Data section:

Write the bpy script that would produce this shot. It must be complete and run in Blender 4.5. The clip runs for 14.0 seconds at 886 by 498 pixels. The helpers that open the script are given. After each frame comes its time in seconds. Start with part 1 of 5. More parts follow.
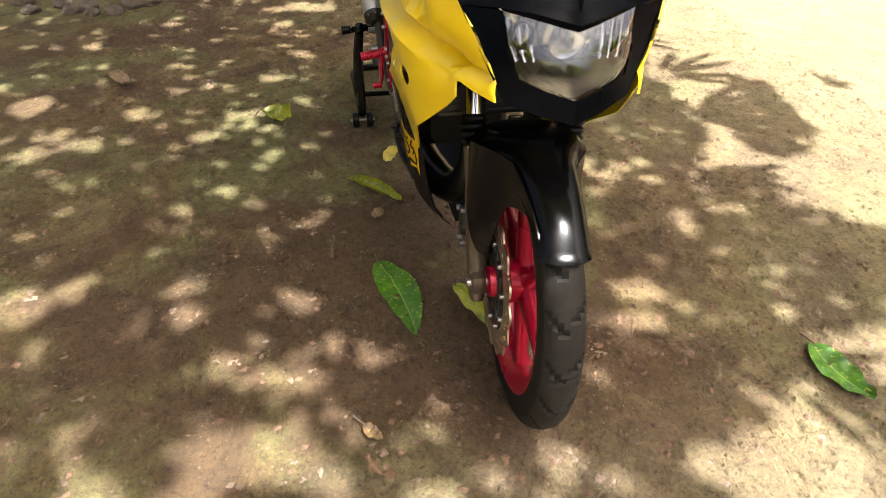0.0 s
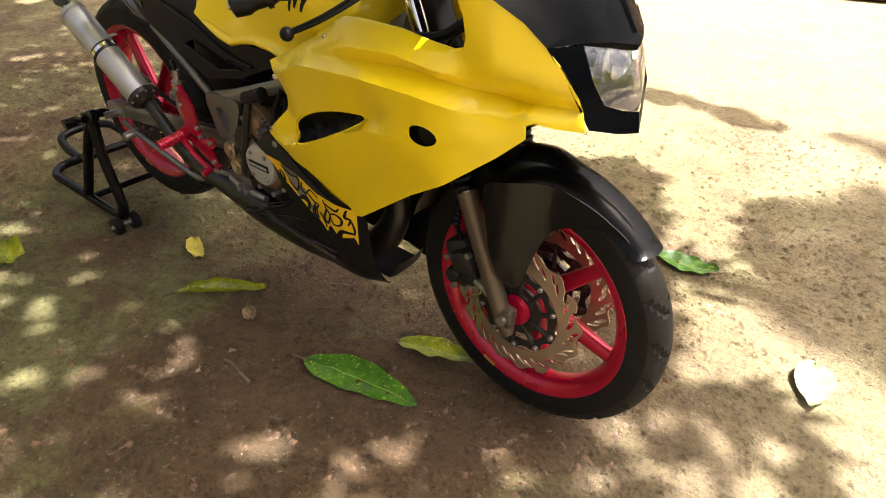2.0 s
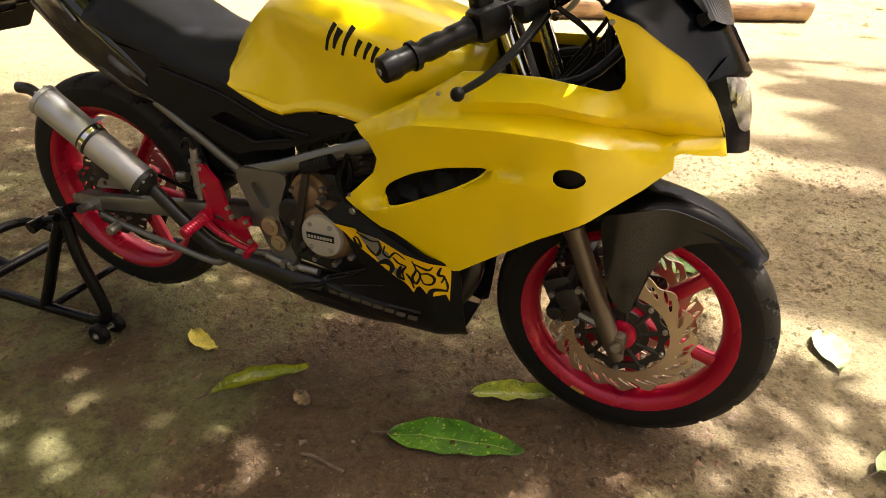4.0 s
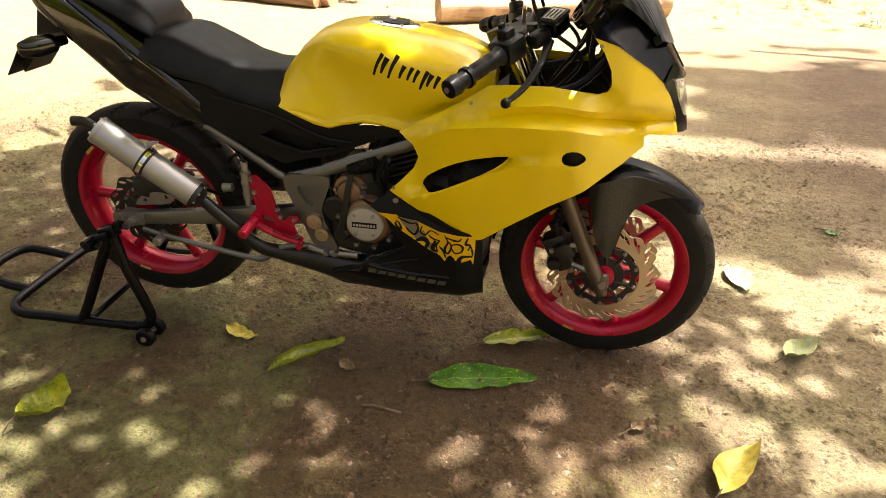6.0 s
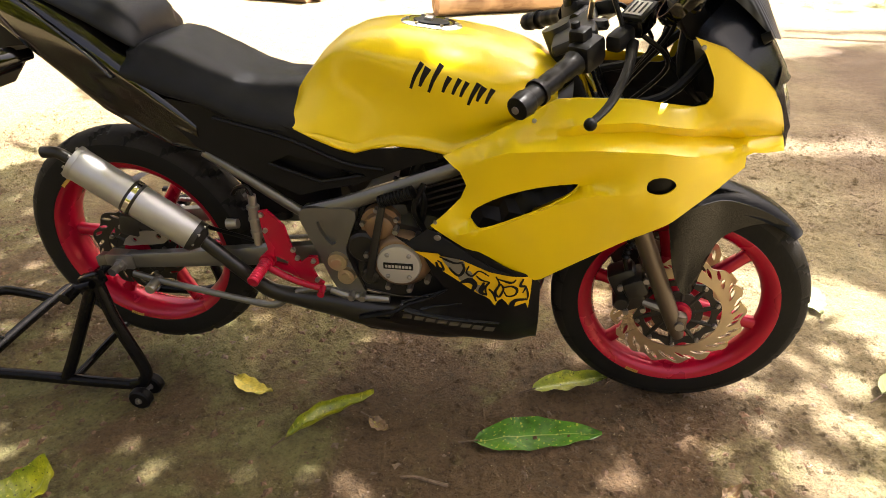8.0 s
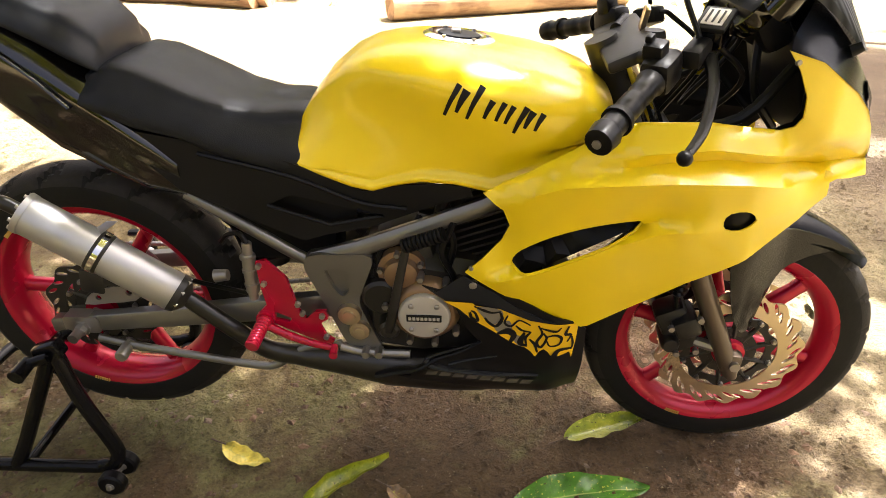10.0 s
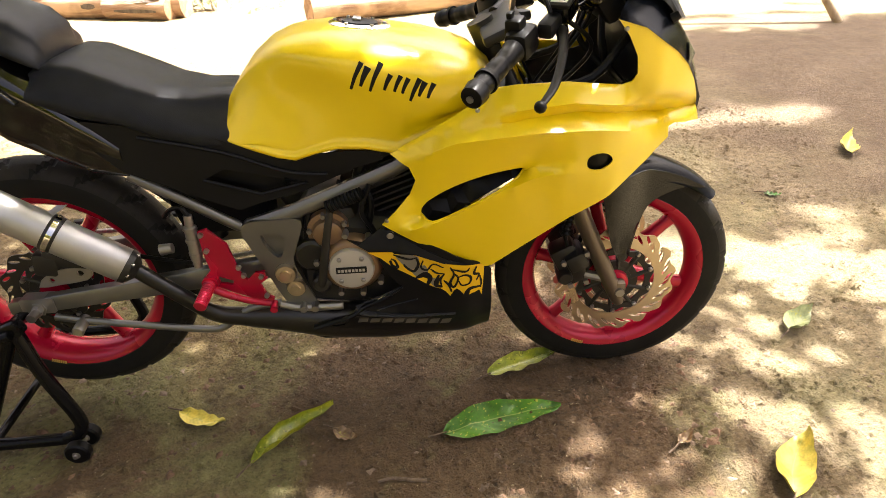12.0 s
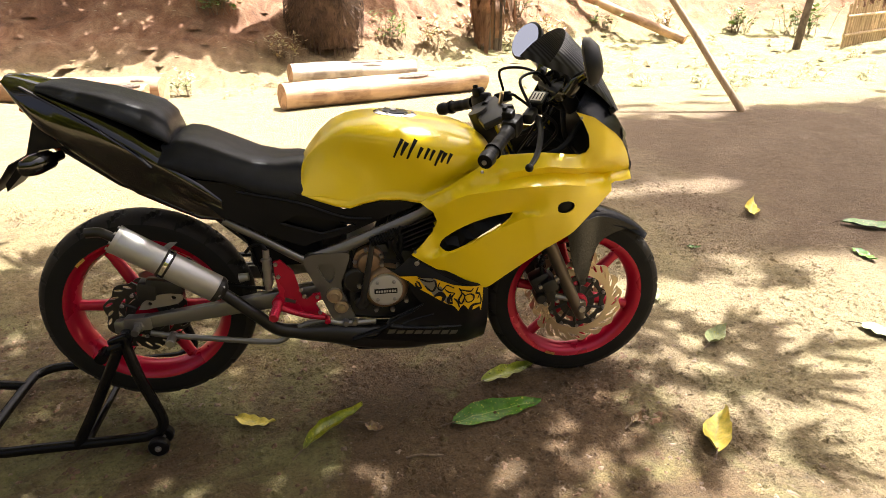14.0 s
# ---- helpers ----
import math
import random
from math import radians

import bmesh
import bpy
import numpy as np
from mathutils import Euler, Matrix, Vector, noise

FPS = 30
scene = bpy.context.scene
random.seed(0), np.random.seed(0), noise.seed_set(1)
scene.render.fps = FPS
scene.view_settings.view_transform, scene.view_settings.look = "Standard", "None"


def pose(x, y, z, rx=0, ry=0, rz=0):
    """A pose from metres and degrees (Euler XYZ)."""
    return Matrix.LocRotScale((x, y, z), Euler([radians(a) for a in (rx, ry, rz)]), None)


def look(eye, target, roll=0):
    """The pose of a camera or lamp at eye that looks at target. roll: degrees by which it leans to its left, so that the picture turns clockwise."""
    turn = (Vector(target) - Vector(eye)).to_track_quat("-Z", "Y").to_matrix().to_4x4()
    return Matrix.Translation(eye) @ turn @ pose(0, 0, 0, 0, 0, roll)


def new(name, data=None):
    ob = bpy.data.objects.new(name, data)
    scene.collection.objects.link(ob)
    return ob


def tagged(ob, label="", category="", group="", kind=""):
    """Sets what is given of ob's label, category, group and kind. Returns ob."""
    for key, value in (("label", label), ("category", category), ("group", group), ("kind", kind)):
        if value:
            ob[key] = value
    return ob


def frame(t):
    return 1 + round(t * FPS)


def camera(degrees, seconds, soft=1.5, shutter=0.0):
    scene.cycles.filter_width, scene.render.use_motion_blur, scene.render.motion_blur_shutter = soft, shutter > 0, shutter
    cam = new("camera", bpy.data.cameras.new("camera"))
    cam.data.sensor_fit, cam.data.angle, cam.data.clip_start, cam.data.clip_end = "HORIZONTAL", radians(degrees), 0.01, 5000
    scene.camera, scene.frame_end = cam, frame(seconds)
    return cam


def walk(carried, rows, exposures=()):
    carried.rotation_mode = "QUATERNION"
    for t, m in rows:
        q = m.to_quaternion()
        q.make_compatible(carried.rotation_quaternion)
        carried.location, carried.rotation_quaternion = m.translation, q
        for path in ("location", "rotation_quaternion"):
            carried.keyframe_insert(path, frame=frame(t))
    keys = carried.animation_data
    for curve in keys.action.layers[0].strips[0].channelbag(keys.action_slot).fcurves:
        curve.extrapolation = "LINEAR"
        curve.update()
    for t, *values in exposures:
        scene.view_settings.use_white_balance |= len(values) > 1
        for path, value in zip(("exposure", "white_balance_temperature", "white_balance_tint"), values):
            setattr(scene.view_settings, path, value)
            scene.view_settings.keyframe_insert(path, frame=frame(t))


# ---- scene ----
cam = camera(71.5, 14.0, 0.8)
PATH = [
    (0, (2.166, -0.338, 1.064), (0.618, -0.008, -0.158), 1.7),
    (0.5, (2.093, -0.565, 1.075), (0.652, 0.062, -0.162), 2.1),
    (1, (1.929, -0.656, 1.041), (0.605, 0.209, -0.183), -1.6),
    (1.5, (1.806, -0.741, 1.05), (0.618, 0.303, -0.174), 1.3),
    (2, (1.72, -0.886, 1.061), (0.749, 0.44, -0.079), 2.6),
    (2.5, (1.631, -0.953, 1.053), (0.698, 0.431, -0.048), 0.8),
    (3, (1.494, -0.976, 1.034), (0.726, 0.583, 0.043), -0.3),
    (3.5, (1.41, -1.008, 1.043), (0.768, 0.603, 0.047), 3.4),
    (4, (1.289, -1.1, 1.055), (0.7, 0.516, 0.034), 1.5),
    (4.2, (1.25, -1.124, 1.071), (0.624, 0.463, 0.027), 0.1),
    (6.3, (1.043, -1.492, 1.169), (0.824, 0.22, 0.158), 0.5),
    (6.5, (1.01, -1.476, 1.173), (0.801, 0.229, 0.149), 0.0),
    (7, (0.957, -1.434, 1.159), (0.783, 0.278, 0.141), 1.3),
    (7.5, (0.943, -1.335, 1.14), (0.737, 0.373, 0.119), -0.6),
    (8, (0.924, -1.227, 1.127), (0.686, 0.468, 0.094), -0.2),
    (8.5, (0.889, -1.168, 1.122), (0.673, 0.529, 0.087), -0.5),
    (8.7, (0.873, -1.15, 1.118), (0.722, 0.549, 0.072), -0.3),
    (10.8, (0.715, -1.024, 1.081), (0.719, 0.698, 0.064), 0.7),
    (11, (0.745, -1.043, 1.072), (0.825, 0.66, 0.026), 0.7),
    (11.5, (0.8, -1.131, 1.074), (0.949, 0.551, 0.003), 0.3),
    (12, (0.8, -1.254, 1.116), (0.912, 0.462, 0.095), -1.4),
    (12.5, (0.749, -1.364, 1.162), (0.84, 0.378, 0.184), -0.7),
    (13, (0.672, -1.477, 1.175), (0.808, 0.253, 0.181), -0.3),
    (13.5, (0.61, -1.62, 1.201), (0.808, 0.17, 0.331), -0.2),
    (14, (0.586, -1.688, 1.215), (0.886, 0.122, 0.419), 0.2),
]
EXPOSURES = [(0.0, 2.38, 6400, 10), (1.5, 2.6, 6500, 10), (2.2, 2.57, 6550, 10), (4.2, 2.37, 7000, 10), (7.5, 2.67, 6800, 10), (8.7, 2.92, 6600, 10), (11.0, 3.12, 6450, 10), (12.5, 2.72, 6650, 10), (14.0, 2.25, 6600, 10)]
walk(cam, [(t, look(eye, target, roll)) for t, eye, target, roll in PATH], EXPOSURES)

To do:
Return all of the data exactly as written, and drop the pictures.

Reply:
Write the bpy script that would produce this shot. It must be complete and run in Blender 4.5. The clip runs for 14.0 seconds at 886 by 498 pixels. The helpers that open the script are given. After each frame comes its time in seconds. Start with part 1 of 5. More parts follow.
0.0 s
2.0 s
4.0 s
6.0 s
8.0 s
10.0 s
12.0 s
14.0 s
# ---- helpers ----
import math
import random
from math import radians

import bmesh
import bpy
import numpy as np
from mathutils import Euler, Matrix, Vector, noise

FPS = 30
scene = bpy.context.scene
random.seed(0), np.random.seed(0), noise.seed_set(1)
scene.render.fps = FPS
scene.view_settings.view_transform, scene.view_settings.look = "Standard", "None"


def pose(x, y, z, rx=0, ry=0, rz=0):
    """A pose from metres and degrees (Euler XYZ)."""
    return Matrix.LocRotScale((x, y, z), Euler([radians(a) for a in (rx, ry, rz)]), None)


def look(eye, target, roll=0):
    """The pose of a camera or lamp at eye that looks at target. roll: degrees by which it leans to its left, so that the picture turns clockwise."""
    turn = (Vector(target) - Vector(eye)).to_track_quat("-Z", "Y").to_matrix().to_4x4()
    return Matrix.Translation(eye) @ turn @ pose(0, 0, 0, 0, 0, roll)


def new(name, data=None):
    ob = bpy.data.objects.new(name, data)
    scene.collection.objects.link(ob)
    return ob


def tagged(ob, label="", category="", group="", kind=""):
    """Sets what is given of ob's label, category, group and kind. Returns ob."""
    for key, value in (("label", label), ("category", category), ("group", group), ("kind", kind)):
        if value:
            ob[key] = value
    return ob


def frame(t):
    return 1 + round(t * FPS)


def camera(degrees, seconds, soft=1.5, shutter=0.0):
    scene.cycles.filter_width, scene.render.use_motion_blur, scene.render.motion_blur_shutter = soft, shutter > 0, shutter
    cam = new("camera", bpy.data.cameras.new("camera"))
    cam.data.sensor_fit, cam.data.angle, cam.data.clip_start, cam.data.clip_end = "HORIZONTAL", radians(degrees), 0.01, 5000
    scene.camera, scene.frame_end = cam, frame(seconds)
    return cam


def walk(carried, rows, exposures=()):
    carried.rotation_mode = "QUATERNION"
    for t, m in rows:
        q = m.to_quaternion()
        q.make_compatible(carried.rotation_quaternion)
        carried.location, carried.rotation_quaternion = m.translation, q
        for path in ("location", "rotation_quaternion"):
            carried.keyframe_insert(path, frame=frame(t))
    keys = carried.animation_data
    for curve in keys.action.layers[0].strips[0].channelbag(keys.action_slot).fcurves:
        curve.extrapolation = "LINEAR"
        curve.update()
    for t, *values in exposures:
        scene.view_settings.use_white_balance |= len(values) > 1
        for path, value in zip(("exposure", "white_balance_temperature", "white_balance_tint"), values):
            setattr(scene.view_settings, path, value)
            scene.view_settings.keyframe_insert(path, frame=frame(t))


# ---- scene ----
cam = camera(71.5, 14.0, 0.8)
PATH = [
    (0, (2.166, -0.338, 1.064), (0.618, -0.008, -0.158), 1.7),
    (0.5, (2.093, -0.565, 1.075), (0.652, 0.062, -0.162), 2.1),
    (1, (1.929, -0.656, 1.041), (0.605, 0.209, -0.183), -1.6),
    (1.5, (1.806, -0.741, 1.05), (0.618, 0.303, -0.174), 1.3),
    (2, (1.72, -0.886, 1.061), (0.749, 0.44, -0.079), 2.6),
    (2.5, (1.631, -0.953, 1.053), (0.698, 0.431, -0.048), 0.8),
    (3, (1.494, -0.976, 1.034), (0.726, 0.583, 0.043), -0.3),
    (3.5, (1.41, -1.008, 1.043), (0.768, 0.603, 0.047), 3.4),
    (4, (1.289, -1.1, 1.055), (0.7, 0.516, 0.034), 1.5),
    (4.2, (1.25, -1.124, 1.071), (0.624, 0.463, 0.027), 0.1),
    (6.3, (1.043, -1.492, 1.169), (0.824, 0.22, 0.158), 0.5),
    (6.5, (1.01, -1.476, 1.173), (0.801, 0.229, 0.149), 0.0),
    (7, (0.957, -1.434, 1.159), (0.783, 0.278, 0.141), 1.3),
    (7.5, (0.943, -1.335, 1.14), (0.737, 0.373, 0.119), -0.6),
    (8, (0.924, -1.227, 1.127), (0.686, 0.468, 0.094), -0.2),
    (8.5, (0.889, -1.168, 1.122), (0.673, 0.529, 0.087), -0.5),
    (8.7, (0.873, -1.15, 1.118), (0.722, 0.549, 0.072), -0.3),
    (10.8, (0.715, -1.024, 1.081), (0.719, 0.698, 0.064), 0.7),
    (11, (0.745, -1.043, 1.072), (0.825, 0.66, 0.026), 0.7),
    (11.5, (0.8, -1.131, 1.074), (0.949, 0.551, 0.003), 0.3),
    (12, (0.8, -1.254, 1.116), (0.912, 0.462, 0.095), -1.4),
    (12.5, (0.749, -1.364, 1.162), (0.84, 0.378, 0.184), -0.7),
    (13, (0.672, -1.477, 1.175), (0.808, 0.253, 0.181), -0.3),
    (13.5, (0.61, -1.62, 1.201), (0.808, 0.17, 0.331), -0.2),
    (14, (0.586, -1.688, 1.215), (0.886, 0.122, 0.419), 0.2),
]
EXPOSURES = [(0.0, 2.38, 6400, 10), (1.5, 2.6, 6500, 10), (2.2, 2.57, 6550, 10), (4.2, 2.37, 7000, 10), (7.5, 2.67, 6800, 10), (8.7, 2.92, 6600, 10), (11.0, 3.12, 6450, 10), (12.5, 2.72, 6650, 10), (14.0, 2.25, 6600, 10)]
walk(cam, [(t, look(eye, target, roll)) for t, eye, target, roll in PATH], EXPOSURES)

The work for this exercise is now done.